At 06:22 AM 2006-12-03, Rick Dougherty NQ4I wrote:
>Hi all...I am new to this list, but I am hoping that some members might be
>able to assist in an antenna problem I think I have...first off I have
>recently installed a KLM 3 el 80m yagi....its at 175 ft and I spent most of
>the past summer re-building the antenna and installing hardware etc...the
>antenna was built exactly according to KLM spec's in the manual...lengths
>were measured and are within less than 1/8 in from spec.....here in lies the
>problem.....the antenna has a feed point impedance of 100 ohms...almost
>every 3 el design I can find in YO, AO, YW and any other yagi design program
>has antennas with 25 ohm impedances for 3 ele designs....The original KLM
>design used a pair of 75 ohm Teflon coax cables 1/4 wavelength in length in
>parallel to a 1:1 balun at the feed point to provide a nice match....well I
>had to make a single 75 ohm 1/4 to transform the 100 ohm to a 50m ohm
>match....
>
>I plan to make another trip to the top of the tower next week to plot x and
>y values from 3.2 mhz to 4.2 mhz to see if I have overlooked
>something....the antenna as it is now has a W shaped resonance curve...its
>1.2:1 at 3523 and goes slightly up to approx 2:1 and then dips back down to
>1.1:1 at 3799 mhz...so it has a very acceptable match....
>
>The actual performance is far less than I would expect though....there are
>many times at sunset that the 4 square I have will beat this yagi into
>EU....there have only been a few times that the yagi has beaten the 4 square
>in EU or JA....but it sometimes does occur.....the yagi shows approx 20-25
>db f/b.....
>
>Are 80m conditions so flaky that the yagi will at times not equal the 4
>square?? I am puzzled by the 100 ohm feedpoint impedance also??

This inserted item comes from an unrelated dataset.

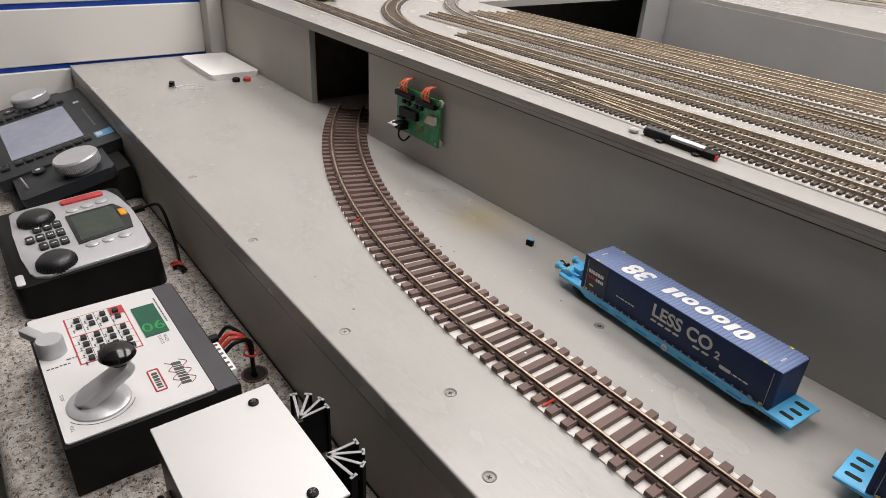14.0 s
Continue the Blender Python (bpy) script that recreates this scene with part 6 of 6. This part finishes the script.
lv = part("lever_arm", b, M_SILVER, cs, "silver throttle lever")
bc = lm @ Vector((0.0180, 0, 0.0242))
b = lathe([(0.0052, 0), (0.0055, 0.002), (0.0100, 0.0045), (0.0126, 0.0080), (0.0118, 0.0115), (0.0080, 0.0142), (0, 0.0152)], bc, 32)
part("lever_knob", b, M_GLOSS, lv, "glossy black lever knob")
b = lathe([(0.0105, 0), (0.0100, 0.012), (0.0090, 0.0135), (0, 0.0138)], (-0.0275, -0.0480, ZP), 32)
rk = part("selector_knob", b, M_SILVER, cs, "silver direction knob with pointer")
b = box(-0.0305, -0.004, -0.0042, 0.0042, 0.0065, 0.0132, 0.0014, m=Matrix.Translation((-0.0275, -0.0480, ZP)) @ Matrix.Rotation(radians(28), 4, "Z"))
part("pointer", b, M_SILVER, rk)
for k, (x, y) in enumerate(((-0.006, -0.0515), (-0.0065, -0.0425), (-0.0120, -0.0370))):
    text_lines(x, y, ZP, 1, 0.008, 0.0014, 90, M_PRINT_BLACK, "selector_legend", cs, 50 + k)
cn = part("terminal_plug", box(0.018, 0.060, 0.0592, 0.0660, 0.026, 0.0395, 0.0006), M_PRINT, cs, "white screw terminal plug")
b = bmesh.new()
for k in range(6):
    cyl((0.0220 + k * 0.0068, 0.0628, 0.0394), (0.0220 + k * 0.0068, 0.0628, 0.0397), 0.0016, seg=10, into=b)
part("terminal_screws", b, M_WIRE_B, cn)
part("power_plug", cyl((0.004, 0.0600, 0.033), (0.004, 0.0700, 0.033), 0.0040, seg=16), M_BLACK, cs)
hx, hy = 0.028, 0.0905
gr = thing("cable_grommet", "brown bushed cable hole in the worktop", "grommet", loc=(-0.4695 + hx, -0.1095 + hy, CZ))
part("bush", lathe([(0.0115, 0.0001), (0.0115, 0.0010), (0.0098, 0.0012), (0.0095, 0.0002)], seg=26), M_BEAM, gr)
part("dark_hole", lathe([(0.0097, 0.0002), (0.0097, 0.0006)], seg=26), M_GAP, gr)
for nm, mt, x, z, sgn in (("red_cable", M_RED, 0.018, 0.036, 0), ("red_cable", M_RED, 0.023, 0.034, 1), ("black_cable", M_BLACK, 0.004, 0.033, 2), ("black_cable", M_BLACK, 0.030, 0.034, 3)):
    y0 = 0.0705 if sgn == 2 else 0.0660
    w = tube([(x, y0, z), (x + 0.001, y0 + 0.010, z + 0.008), (hx - 0.004 + sgn * 0.0015, hy - 0.004 + sgn * 0.001, z + 0.002), (hx - 0.004 + sgn * 0.0025, hy + 0.001 - sgn * 0.001, 0.012), (hx - 0.003 + sgn * 0.002, hy, 0.0008)], 0.0019 if sgn != 2 else 0.0017, 10)
    part(nm, w, mt, cs)
part("cable_tie", tube([(hx - 0.0075, hy - 0.003, 0.024), (hx, hy - 0.007, 0.0245), (hx + 0.006, hy - 0.001, 0.0245), (hx, hy + 0.004, 0.024), (hx - 0.0075, hy - 0.003, 0.024)], 0.0010, 6), M_RED, cs)

# booster box with heat sinks
bo_ = thing("booster_box", "black metal booster box with white lid on a cream base", "power unit", loc=(-0.2685, -0.0880, CZ))
part("base_board", box(-0.056, 0.054, -0.0410, 0.0395, 0.0, 0.0030, 0.0005), M_CREAMBASE, bo_, "cream base board")
part("case", box(-0.0525, 0.0515, -0.0358, 0.0358, 0.0030, 0.0870, 0.0008), M_BLACK, bo_)
lid = part("lid", box(-0.0545, 0.0540, -0.0375, 0.0375, 0.0870, 0.0890, 0.0008), M_PANEL, bo_, "white painted metal lid")
for x, y in ((-0.042, 0.022), (0.0425, 0.0205)):
    s3 = part("lid_screw", lathe([(0.0034, 0), (0.0032, 0.0012), (0.0012, 0.002), (0, 0.002)], (x, y, 0.0890), 18), M_BLACK, lid)
    c = bmesh.new()
    for k in range(2):
        box(-0.0020, 0.0020, -0.0004, 0.0004, 0.0, 0.0003, into=c, m=flat(x, y, 0.0910, 45 * k * 2 + 20))
    part("screw_slot", c, M_WIRE_B, s3)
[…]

Is the 100 ohm feedpoint impedance a measured value? The parallel 75
ohm lines in the original design would form a 37.5 ohm line and one
quarter-wavelength of this would transform a 28 ohm feedpoint to 50 ohms.

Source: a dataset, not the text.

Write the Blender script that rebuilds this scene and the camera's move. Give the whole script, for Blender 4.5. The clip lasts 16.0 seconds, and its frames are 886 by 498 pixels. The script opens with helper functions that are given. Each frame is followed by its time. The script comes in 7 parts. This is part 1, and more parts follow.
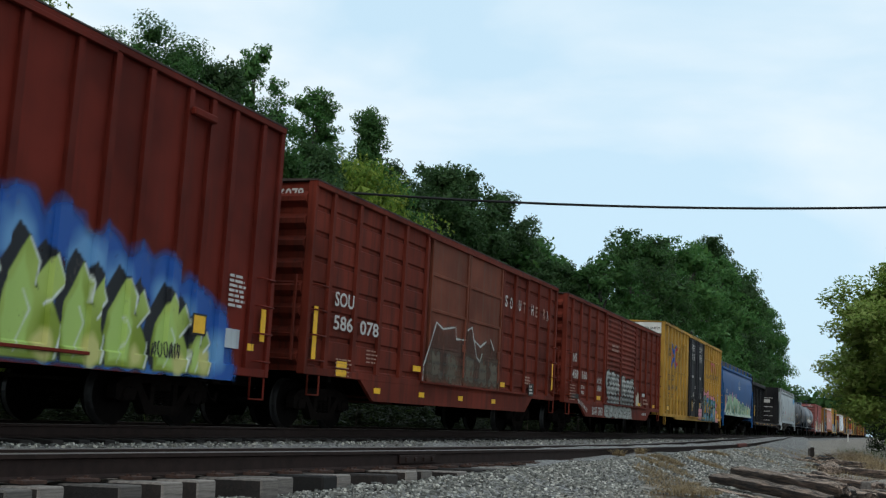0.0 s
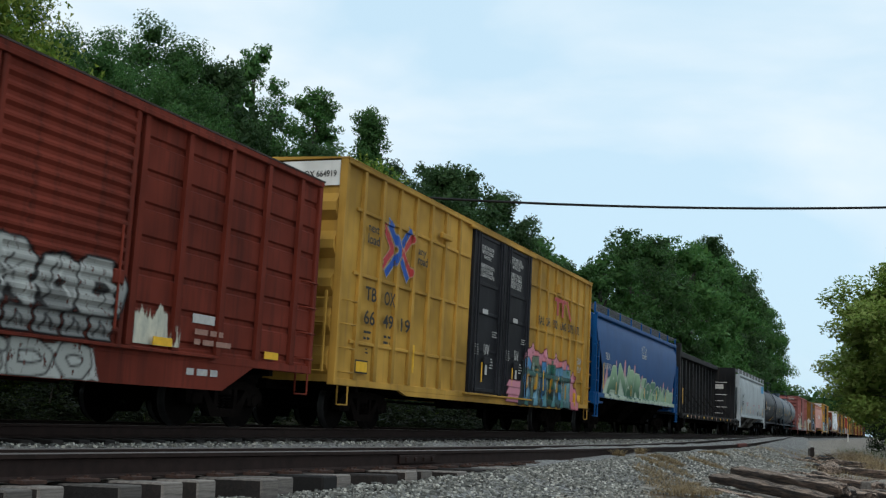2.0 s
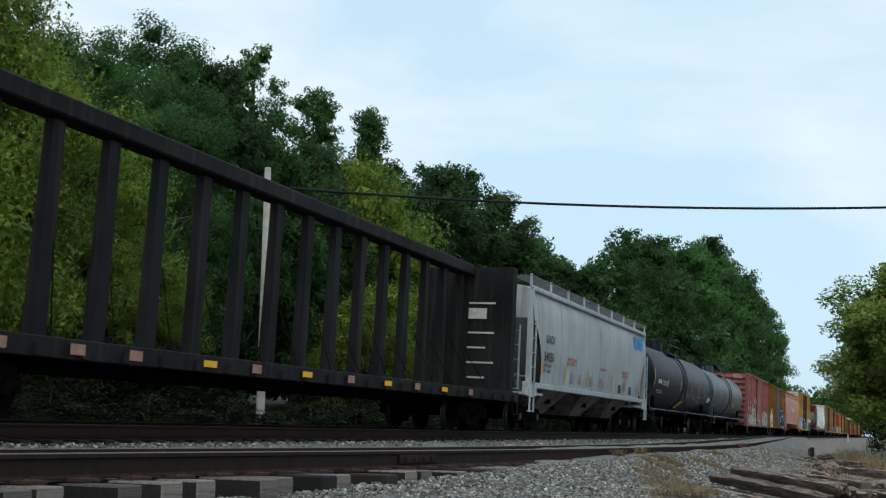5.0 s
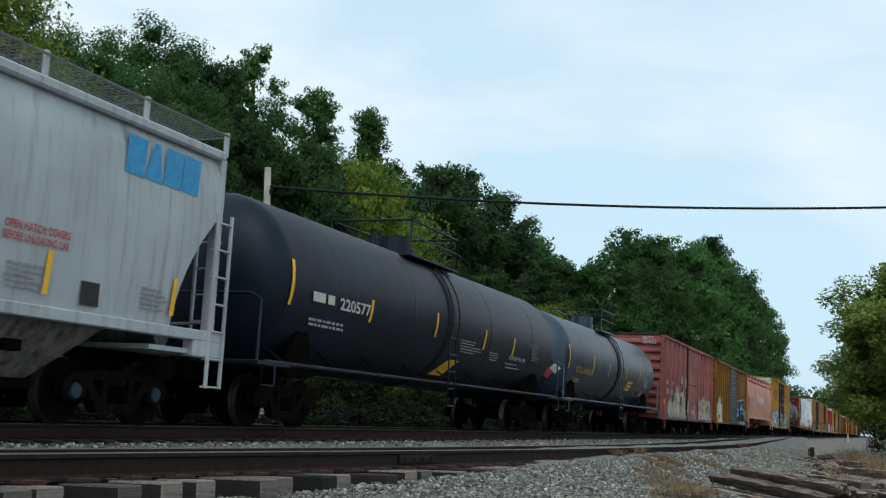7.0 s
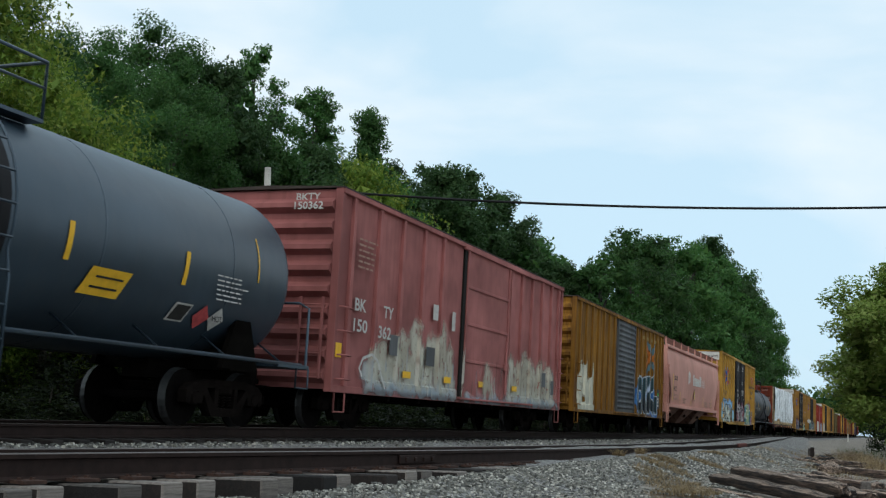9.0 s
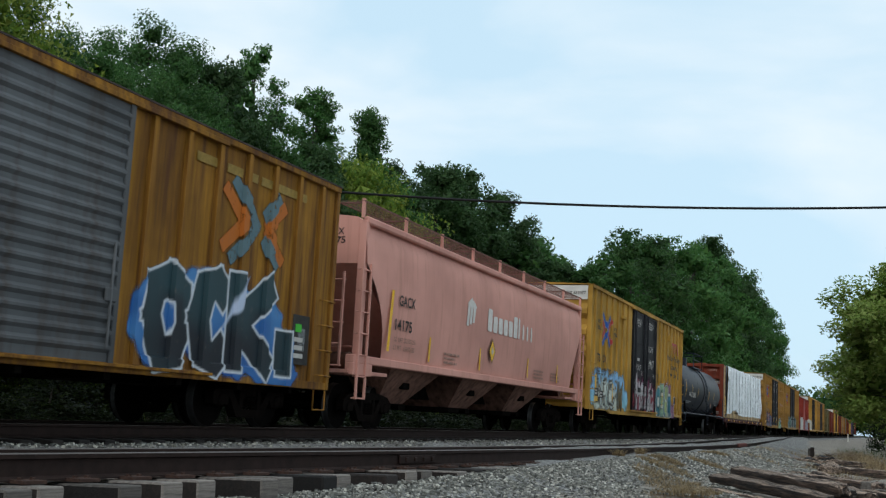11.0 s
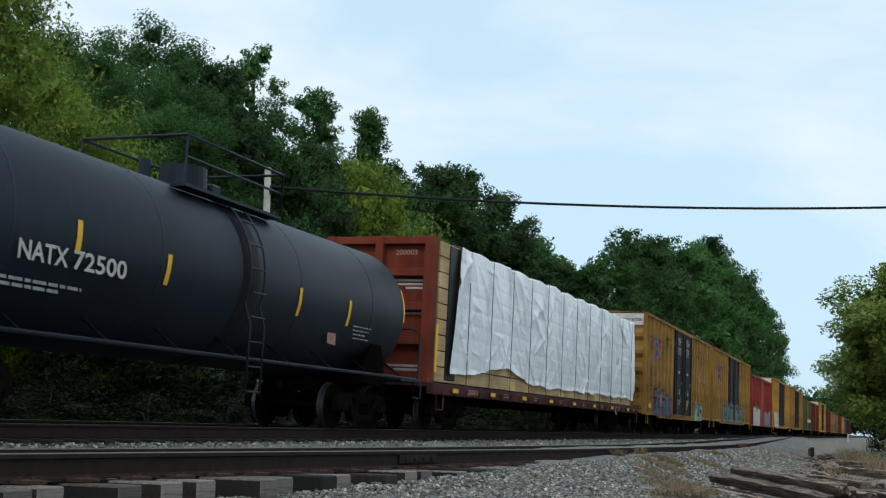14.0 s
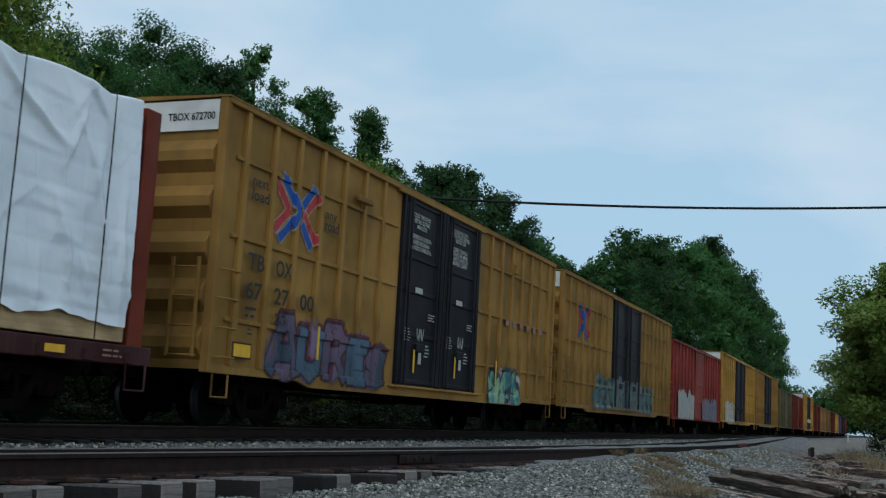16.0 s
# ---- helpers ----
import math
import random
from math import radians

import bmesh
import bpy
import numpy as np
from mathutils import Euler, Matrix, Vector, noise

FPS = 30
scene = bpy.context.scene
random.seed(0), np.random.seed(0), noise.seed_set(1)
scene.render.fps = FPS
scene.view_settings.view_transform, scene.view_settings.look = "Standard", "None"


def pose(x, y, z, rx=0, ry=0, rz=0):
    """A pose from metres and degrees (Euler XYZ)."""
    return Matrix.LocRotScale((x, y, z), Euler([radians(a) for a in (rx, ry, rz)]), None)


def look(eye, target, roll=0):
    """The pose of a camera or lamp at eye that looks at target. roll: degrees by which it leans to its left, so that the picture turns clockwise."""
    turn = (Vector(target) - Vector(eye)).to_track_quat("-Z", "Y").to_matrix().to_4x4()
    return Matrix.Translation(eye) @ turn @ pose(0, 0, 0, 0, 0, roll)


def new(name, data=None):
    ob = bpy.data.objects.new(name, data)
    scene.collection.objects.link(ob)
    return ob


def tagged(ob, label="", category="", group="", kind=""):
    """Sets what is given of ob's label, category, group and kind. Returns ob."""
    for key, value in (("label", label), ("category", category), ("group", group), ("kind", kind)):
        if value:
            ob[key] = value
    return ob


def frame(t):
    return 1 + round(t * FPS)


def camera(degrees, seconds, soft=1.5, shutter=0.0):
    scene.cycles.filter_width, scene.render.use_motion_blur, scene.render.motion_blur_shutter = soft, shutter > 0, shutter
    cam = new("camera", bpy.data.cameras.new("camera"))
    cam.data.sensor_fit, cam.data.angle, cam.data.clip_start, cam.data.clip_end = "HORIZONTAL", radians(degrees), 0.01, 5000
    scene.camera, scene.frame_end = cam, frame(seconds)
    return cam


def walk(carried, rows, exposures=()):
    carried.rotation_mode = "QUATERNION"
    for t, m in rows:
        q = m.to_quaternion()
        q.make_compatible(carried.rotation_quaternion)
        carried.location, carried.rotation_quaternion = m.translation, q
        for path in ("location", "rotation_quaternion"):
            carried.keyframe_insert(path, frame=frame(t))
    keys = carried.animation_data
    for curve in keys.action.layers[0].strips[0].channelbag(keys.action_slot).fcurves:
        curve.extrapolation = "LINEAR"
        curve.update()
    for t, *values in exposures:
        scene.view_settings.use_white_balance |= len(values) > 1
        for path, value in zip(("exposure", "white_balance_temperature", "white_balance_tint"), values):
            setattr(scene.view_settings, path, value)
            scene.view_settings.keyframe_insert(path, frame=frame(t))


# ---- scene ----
# ================= camera =================
YAW, PITCH, ROLL, EYE = radians(68.1724), radians(8.3591), 3.0112, Vector((0, 0, 0.40))
VIEW = Vector((math.sin(YAW) * math.cos(PITCH), math.cos(YAW) * math.cos(PITCH), math.sin(PITCH)))
cam = camera(43.0617, 16.0, soft=1.25, shutter=0.05)
walk(cam, [(0, look(EYE, EYE + VIEW, ROLL)), (16, look(EYE, EYE + VIEW, ROLL))],
     exposures=[(0, 0.0, 6350, 9), (11, 0.0, 6350, 9), (12.5, -0.06, 6350, 9), (14.3, 0.0, 6250, 9), (15.0, -0.20, 5900, 7), (15.5, -0.41, 5750, 6), (16, -0.46, 5750, 6)])

# ================= world and sun =================
SUN_EL, SUN_AZ = radians(42), radians(262)
world = bpy.data.worlds.new("world")
scene.world = world
world.use_nodes = True
wn, wl = world.node_tree.nodes, world.node_tree.links
wn.clear()
w_out, w_bg = wn.new("ShaderNodeOutputWorld"), wn.new("ShaderNodeBackground")
w_sky, w_mix = wn.new("ShaderNodeTexSky"), wn.new("ShaderNodeMix")
w_sky.sky_type, w_sky.sun_disc = "NISHITA", False
w_sky.sun_elevation, w_sky.sun_rotation = SUN_EL, SUN_AZ
w_sky.air_density, w_sky.dust_density, w_sky.ozone_density = 1.0, 2.0, 1.5
w_mix.data_type = "RGBA"
w_co, w_map, w_noise, w_ramp = (wn.new("ShaderNodeTexCoord"), wn.new("ShaderNodeMapping"),
                                wn.new("ShaderNodeTexNoise"), wn.new("ShaderNodeValToRGB"))
w_map.inputs["Scale"].default_value = (1.0, 1.0, 2.6)
w_map.inputs["Rotation"].default_value = (radians(6), radians(10), radians(25))
w_map.inputs["Location"].default_value = (0.35, 0.1, 0.0)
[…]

Maybe you could clarify this. (I'm not familiar with the design
specifics of the KLM.)
At 175 feet, the peak signal would be expected at a 20 degree
elevation over flat earth at 3.8 MHz. I have a model of a 3-element
with an 89.4 foot boom and it provides 13.3 dBi gain (including
ground reflection gain). A typical 4 square over average ground
would have about 5.5 dBi gain at a 25 degree takeoff angle. I'd take
the yagi unless you have salt water! The 4 square elevation pattern
only exceeds the yagi around the null between 39 to 53 degree takeoff angles.